What were the three parts of Hamilton's financial plan?
Hamilton proposed (1) paying the national debt at face value and assuming state war debts, (2) high tariffs to protect infant industries and raise revenue, and (3) a national bank to hold government funds and create a stable currency. Congress passed it in modified form with lower tariffs, after Jefferson traded his support on the debt for a southern capital on the Potomac.
What is the difference between the Federalists and Democratic-Republicans?
Federalists (Hamilton, Adams) wanted a loose interpretation of the Constitution, a strong central government, a national bank, high tariffs, and pro-British foreign policy, drawing support from northern business owners. Democratic-Republicans (Jefferson, Madison) wanted strict interpretation, states' rights, an agricultural economy, and pro-French policy, drawing support from small farmers, skilled workers, and southern plantation owners.
Did the XYZ Affair lead to war with France?

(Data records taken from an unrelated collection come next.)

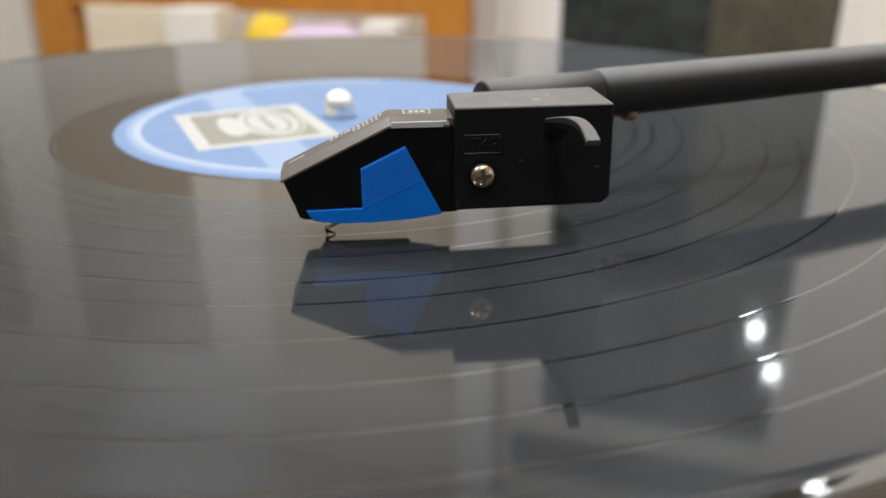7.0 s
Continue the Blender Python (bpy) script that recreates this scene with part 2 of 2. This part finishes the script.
def lathe(profile, n=64, close=False, zones=None):
    """A profile of (r, z) turned round z. zones: (radius, index) - material index of faces on top from that radius on."""
    bm = bmesh.new()
    rings = []
    for r, z in profile:
        if r < 1e-7:
            rings.append([bm.verts.new((0, 0, z))] * n)
        else:
            rings.append([bm.verts.new((r * math.cos(2 * math.pi * i / n), r * math.sin(2 * math.pi * i / n), z)) for i in range(n)])
    m = len(rings)
    for k in range(m if close else m - 1):
        p, q = rings[k], rings[(k + 1) % m]
        rm = (profile[k][0] + profile[(k + 1) % m][0]) / 2
        idx = 0
        for rad, i in (zones or ()):
            if rm >= rad:
                idx = i
        for i in range(n):
            j = (i + 1) % n
            vs = []
            for v in (p[i], q[i], q[j], p[j]):
                if v not in vs:
                    vs.append(v)
            if len(vs) > 2:
                bm.faces.new(vs).material_index = idx
    return bm


def tube(points, radius, n=20, flat=1.0):
    """A round bar along points."""
    bm = bmesh.new()
    rings = []
    for k, p in enumerate(points):
        p = Vector(p)
        d = (Vector(points[min(k + 1, len(points) - 1)]) - Vector(points[max(k - 1, 0)])).normalized()
        s = d.cross(Vector((0, 0, 1)))
        s = s.normalized() if s.length > 1e-4 else Vector((1, 0, 0))
        u = s.cross(d).normalized()
        rad = radius[k] if isinstance(radius, (list, tuple)) else radius
        rings.append([bm.verts.new(p + (s * math.cos(2 * math.pi * i / n) + u * flat * math.sin(2 * math.pi * i / n)) * rad) for i in range(n)])
    for a, b in zip(rings, rings[1:]):
        for i in range(n):
            bm.faces.new((a[i], a[(i + 1) % n], b[(i + 1) % n], b[i]))
    bm.faces.new(rings[0])
    bm.faces.new(rings[-1])
    return bm


def ring_sector(r0, r1, a0, a1, z0, z1, n=96):
    pts = [(r1 * math.cos(a0 + (a1 - a0) * i / n), r1 * math.sin(a0 + (a1 - a0) * i / n)) for i in range(n + 1)]
    inn = [(r0 * math.cos(a0 + (a1 - a0) * i / n), r0 * math.sin(a0 + (a1 - a0) * i / n)) for i in range(n + 1)]
    bm = bmesh.new()
    o = [bm.verts.new((x, y, z1)) for x, y in pts]
    q = [bm.verts.new((x, y, z1)) for x, y in inn]
    o2 = [bm.verts.new((x, y, z0)) for x, y in pts]
    q2 = [bm.verts.new((x, y, z0)) for x, y in inn]
    for i in range(n):
        bm.faces.new((o[i], o[i + 1], q[i + 1], q[i]))
        bm.faces.new((o[i], o[i + 1], o2[i + 1], o2[i]))
        bm.faces.new((q[i], q[i + 1], q2[i + 1], q2[i]))
    return bm


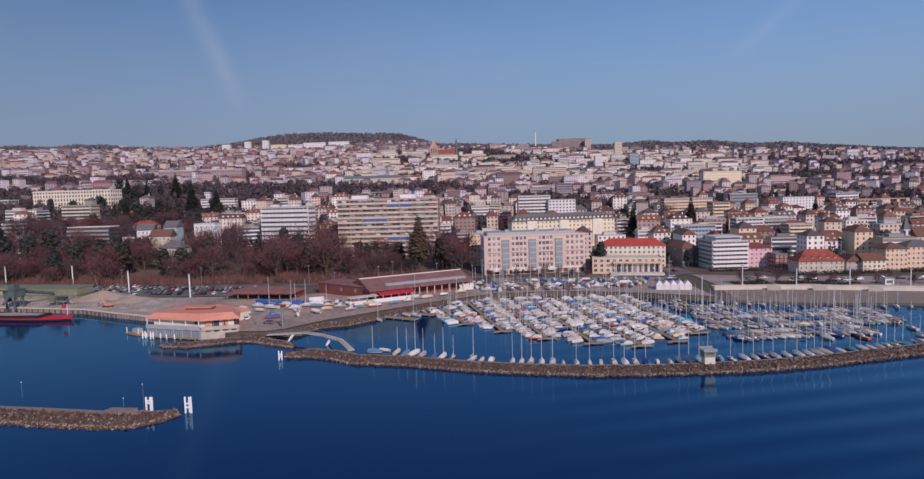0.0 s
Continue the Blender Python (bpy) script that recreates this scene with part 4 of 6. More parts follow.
def far_town():
    """The upper town, house beside house, too many to count."""
    rnd = random.Random(5)
    b = Build()
    y = 905.0
    while y < 3300:
        step = 30 + (y - 900) * 0.008
        x = -0.86 * (y + 90) - 60
        while x < 0.82 * y + 60:
            px, py = x + rnd.uniform(-8, 8), y + rnd.uniform(-14, 14)
            old = -330 < x < 760 and 1250 < y < 2150
            big = rnd.random() < (0.42 if old else 0.09)
            w = rnd.uniform(24, 50) if big else rnd.uniform(8, 18)
            x += w + rnd.uniform(3, 18) * (1.0 + (y - 900) / 3400)
            cx = px + w / 2
            if in_park(cx, py) or wooded(cx, py) or not free(cx, py, w * 0.45) or rnd.random() < 0.08:
                continue
            d, n = rnd.uniform(13, 20), rnd.choice((2, 2, 3, 3, 4, 4, 5, 6)) + (1 if big else 0)
            if y > 2300:
                n = max(2, n - 2)
            h, z = n * 3.8, ground_z(cx, py) - 1
            a = radians((rnd.choice((0, 0, 4, -5)) if big else rnd.choice((0, 0, 6, -8, 12, -15, 24, -30, 80, 40))) + rnd.uniform(-4, 4))
            ca, sa = math.cos(a), math.sin(a)
            at = lambda u, v, q: (cx + u * ca - v * sa, py + u * sa + v * ca, z + q)
            u, v = w / 2, d / 2
            b.add([at(-u, -v, -9), at(u, -v, -9), at(u, v, -9), at(-u, v, -9), at(-u, -v, h), at(u, -v, h), at(u, v, h), at(-u, v, h)],
                  [(0, 1, 5, 4), (1, 2, 6, 5), (2, 3, 7, 6), (3, 0, 4, 7)], 4 if old and rnd.random() < 0.75 else 0)
            o = 0.6
            if big and rnd.random() < 0.6 or rnd.random() < 0.35:
                b.add([at(-u - o, -v - o, h), at(u + o, -v - o, h), at(u + o, v + o, h), at(-u - o, v + o, h), at(-u - o, -v - o, h + 0.6), at(u + o, -v - o, h + 0.6), at(u + o, v + o, h + 0.6), at(-u - o, v + o, h + 0.6)],
                      [(0, 1, 5, 4), (1, 2, 6, 5), (2, 3, 7, 6), (3, 0, 4, 7), (4, 5, 6, 7), (3, 2, 1, 0)], 3)
            else:
                r, rise = min(v, u) * rnd.choice((0.2, 0.9, 0.9)), rnd.uniform(3, 5.5)
                b.add([at(-u - o, -v - o, h), at(u + o, -v - o, h), at(u + o, v + o, h), at(-u - o, v + o, h), at(-u + r, 0, h + rise), at(u - r, 0, h + rise)],
                      [(0, 1, 5, 4), (1, 2, 5), (2, 3, 4, 5), (3, 0, 4), (3, 2, 1, 0)], 1)
            bays = max(3, int(w / 4.0))
            for j in range(n):
                q0, q1 = j * 3.8 + 1.0, j * 3.8 + 2.8
                if big and rnd.random() < 0.3:
                    b.add([at(-u + 1, -v - 0.08, q0), at(u - 1, -v - 0.08, q0), at(u - 1, -v - 0.08, q1), at(-u + 1, -v - 0.08, q1)], [(0, 1, 2, 3)], 2)
                else:
                    for i in range(bays):
                        s = (i + 0.5) * w / bays - u
                        b.add([at(s - 0.8, -v - 0.08, q0), at(s + 0.8, -v - 0.08, q0), at(s + 0.8, -v - 0.08, q1), at(s - 0.8, -v - 0.08, q1)], [(0, 1, 2, 3)], 2)
        y += step
    thing("upper_town", "pale houses with brown and red roofs covering the hillside", "town", b=b, mat=("hazed_far_wall", "hazed_far_roof", "far_glass", "far_flat", "old_wall"), kind="stuff")


far_town()

# ---------------------------------------------------------------- trees
def bare_tree_kind(seed, height, spread, crown_mat="twigs", dense=1350):
    """A bare winter tree: tapered trunk, forked limbs, and a crown of many thin twigs."""
    rnd = random.Random(seed)
    root = new("bare_tree")
    tr, cr = Build(), Build()
    tr.tube((0, 0, -1.5), (0, 0, height * 0.35), height * 0.028, height * 0.02, 7)
    tips = []
    for k in range(11):
        a, up = k * 2.4 + rnd.uniform(-0.4, 0.4), rnd.uniform(0.3, 0.95)
        p = Vector((0, 0, height * rnd.uniform(0.12, 0.34)))
        q = Vector((math.cos(a) * spread * 0.55 * (1.2 - up), math.sin(a) * spread * 0.55 * (1.2 - up), height * (0.2 + 0.58 * up)))
        tr.tube(p, q, height * 0.012, height * 0.006, 5)
        for j in range(3):
            e = q + Vector((rnd.uniform(-1, 1) * spread * 0.32, rnd.uniform(-1, 1) * spread * 0.32, height * rnd.uniform(0.03, 0.2)))
            tr.tube(q.lerp(p, 0.3 * j), e, height * 0.006, height * 0.002, 4)
            tips += [e, e.lerp(q, 0.5)]
    for _ in range(dense):
        c = rnd.choice(tips)
        o = c + Vector((rnd.gauss(0, 1), rnd.gauss(0, 1), rnd.gauss(0, 1))) * spread * 0.15
        out = Vector((o.x, o.y, (o.z - height * 0.45) * 0.9)).normalized() + Vector((rnd.uniform(-1, 1), rnd.uniform(-1, 1), rnd.uniform(-0.3, 1))) * 0.6
        out.normalize()
        side = out.cross(Vector((rnd.uniform(-1, 1), rnd.uniform(-1, 1), rnd.uniform(-1, 1)))).normalized()
        ln, wd = rnd.uniform(1.4, 3.2), rnd.uniform(0.10, 0.24)
        cr.add([tuple(o - side * wd), tuple(o + side * wd), tuple(o + out * ln)], [(0, 1, 2)])
    part("trunk", tr, "bark", root)
    part("crown", cr, crown_mat, root)
    return root


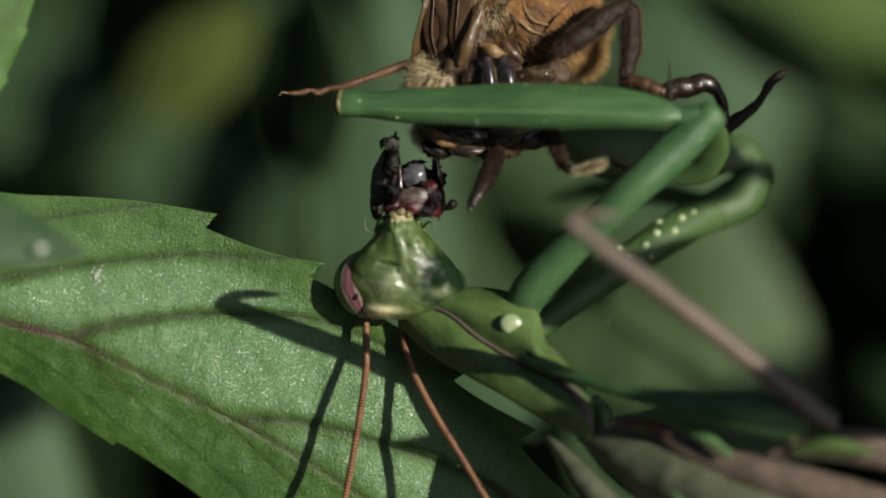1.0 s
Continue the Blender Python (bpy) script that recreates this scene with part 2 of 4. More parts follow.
def sweep(bm, points, radii, around=14, steps=24, deep=1.0, pinch=0.0, caps=(True, True), power=2.0, ref=(0, 1, 0), rough=0.0, ripple=0.0, rings=0, seed=0.0):
    """Closed limb through points with a radius at each; deep: its thickness along ref against its width; power under 2 gives keeled sections."""
    points = [Vector(p) for p in points]
    radii3 = [(r, 0, 0) for r in radii]
    loops = []
    ref = Vector(ref)
    ends = 4
    head_end, tail_end = (ends if c else 0 for c in caps)
    us = [0.0] * head_end + [i / steps for i in range(steps + 1)] + [1.0] * tail_end
    for j, u in enumerate(us):
        c = spline(points, u)
        t = (spline(points, min(1, u + 0.01)) - spline(points, max(0, u - 0.01))).normalized()
        r = max(0.004, spline(radii3, u).x)
        if pinch:
            r *= 1 - pinch * abs(math.cos(u * (len(points) - 1) * math.pi)) ** 6
        if rings:
            r *= 1 + ripple * math.sin(u * rings * 2 * math.pi)
        if j < head_end:
            a = (j + 0.35) / ends * math.pi / 2
            c, r = c - t * r * 0.7 * math.cos(a), r * math.sin(a)
        elif j > len(us) - 1 - tail_end:
            a = (len(us) - 1 - j + 0.35) / ends * math.pi / 2
            c, r = c + t * r * 0.7 * math.cos(a), r * math.sin(a)
        b = (ref - t * ref.dot(t)).normalized()
        s = b.cross(t).normalized()
        loop = []
        for i in range(around):
            a = 2 * math.pi * i / around
            ca, sa = math.cos(a), math.sin(a)
            e = 2 / power
            x, y = math.copysign(abs(ca) ** e, ca), math.copysign(abs(sa) ** e, sa)
            p = c + (s * x + b * y * deep) * r
            if rough:
                p += (p - c) * rough * noise.noise(p * 1.3 + Vector((seed, 0, 0)))
            loop.append(bm.verts.new(p))
        loops.append(loop)
    for a, b in zip(loops, loops[1:]):
        for i in range(around):
            bm.faces.new((a[i], a[(i + 1) % around], b[(i + 1) % around], b[i]))
    if caps[0]:
        bm.faces.new(loops[0][::-1])
    if caps[1]:
        bm.faces.new(loops[-1])
    return bm


def ball(bm, centre, radii, turn=(0, 0, 0), rough=0.0, seg=24, rings=16, scale=1.0, seed=0.0, shape=None):
    """Uneven ellipsoid; shape(unit vector) may change the direction's length."""
    e = Euler([radians(a) for a in turn]).to_matrix()
    made = bmesh.ops.create_uvsphere(bm, u_segments=seg, v_segments=rings, radius=1)
    for v in made["verts"]:
        k = 1 + rough * noise.noise(v.co * scale * 2 + Vector((seed, seed, 0)))
        if shape:
            k *= shape(v.co)
        v.co = Vector(centre) + e @ Vector((v.co.x * radii[0] * k, v.co.y * radii[1] * k, v.co.z * radii[2] * k))
    return bm


def blend(bm, centre, blobs, seg=64, rings=44, sharp=5.0, rough=0.0, scale=1.0):
    """One skin over ellipsoids (centre, radii, turn in degrees) that melt into each other, as seen from centre."""
    c0 = np.array(centre)
    made = bmesh.ops.create_uvsphere(bm, u_segments=seg, v_segments=rings, radius=1)["verts"]
    ways = np.array([v.co.normalized() for v in made])
    mats = []
    for c, r, turn in blobs:
        e = np.array(Euler([radians(a) for a in turn]).to_matrix())
        mats.append((np.array(c), (e / np.array(r)).T))

    def inside(d):
        p = c0 + ways * d[:, None]
        f = np.zeros(len(p))
        for c, m in mats:
            f += np.exp(-sharp * (np.linalg.norm((p - c) @ m.T, axis=1) - 1))
        return f > 1
    d = np.full(len(ways), 12.0)
    step = 0.05
    going = np.ones(len(ways), bool)
    while going.any() and d.max() > 0.1:
        going &= ~inside(d) & (d > 0.06)
        d[going] -= step
    lo, hi = d, d + step
    for _ in range(7):
        m = (lo + hi) / 2
        ins = inside(m)
        lo, hi = np.where(ins, m, lo), np.where(ins, hi, m)
    for v, w, r in zip(made, ways, lo):
        p = Vector(c0 + w * r)
        if rough:
            p += Vector(w) * rough * (noise.noise(p * scale) + 0.5 * noise.noise(p * scale * 2.7))
        v.co = p
    return bm


def hair(bm, base, way, length, thick, bend=None):
    """One tapered hair of two joints."""
    way = way.normalized()
    side = way.orthogonal().normalized()
    other = way.cross(side)
    tip_way = (way + (bend or Vector((0, 0, 0)))).normalized()
    mid = base + way * length * 0.5
    tip = mid + tip_way * length * 0.5
    rows = []
    for p, r in ((base, thick), (mid, thick * 0.7)):
        rows.append([bm.verts.new(p + (side * math.cos(a) + other * math.sin(a)) * r) for a in (0, 2.094, 4.189)])
    t = bm.verts.new(tip)
    for i in range(3):
        j = (i + 1) % 3
        bm.faces.new((rows[0][i], rows[0][j], rows[1][j], rows[1][i]))
        bm.faces.new((rows[1][i], rows[1][j], t))


def fur(bm, source, count, length, thick, lean=(0, 0, 0), keep=None, seed=1, spread=0.5):
    """Hairs on a mesh's faces, by area; keep(centre, normal) picks the places."""
    rnd = random.Random(seed)
    source.faces.ensure_lookup_table()
    source.normal_update()
    faces = [f for f in source.faces if keep is None or keep(f.calc_center_median(), f.normal)]
    if not faces:
        return bm
    picks = rnd.choices(faces, weights=[f.calc_area() for f in faces], k=count)
    for f in picks:
        w = [rnd.random() + 0.01 for _ in f.verts]
        p = sum((v.co * k for v, k in zip(f.verts, w)), Vector()) / sum(w)
        way = f.normal + Vector(lean) + Vector([rnd.uniform(-spread, spread) for _ in range(3)])
        hair(bm, p - f.normal * thick, way, length * rnd.uniform(0.6, 1.15), thick * rnd.uniform(0.7, 1.2), Vector([rnd.uniform(-0.4, 0.4) for _ in range(3)]))
    return bm


def drape(tree, p, lift=0.0):
    """The point of a surface in front of p, raised towards the lens by lift."""
    hit = tree.ray_cast(Vector((p[0], -40, p[2])), Vector((0, 1, 0)))[0]
    return (hit if hit else Vector(p)) - Vector((0, lift, 0))


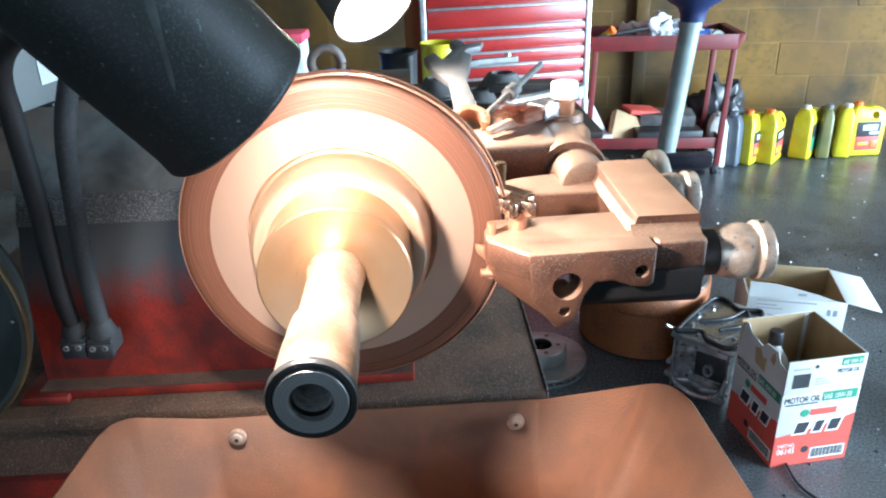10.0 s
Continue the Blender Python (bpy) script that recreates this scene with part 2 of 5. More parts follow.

No. After French ministers (X, Y, and Z) demanded bribes from American negotiators, the public demanded war and Hamilton's faction hoped to seize French and Spanish lands. But Adams knew the U.S. Army and Navy couldn't fight a major power, so he resisted the war fever and sent new ministers to Paris instead. Avoiding war is considered one of Adams' defining decisions.
Why are the Kentucky and Virginia Resolutions important for the APUSH exam?
Written by Jefferson and Madison in 1798 to oppose the Alien and Sedition Acts, the resolutions argued the states formed a 'compact' and could nullify federal laws that broke it. That compact theory matters beyond Unit 3 because it became the rationale for the nullification controversy of the 1830s, making it a strong continuity-and-change example on essays.
What did Washington warn against in his Farewell Address?
In his 1796 Farewell Address, Washington warned against involvement in European affairs, permanent foreign alliances, political parties, and sectionalism. The foreign policy warnings shaped U.S. diplomacy for about a century, but the party warning was already outdated since the Federalists and Democratic-Republicans had formed by 1796.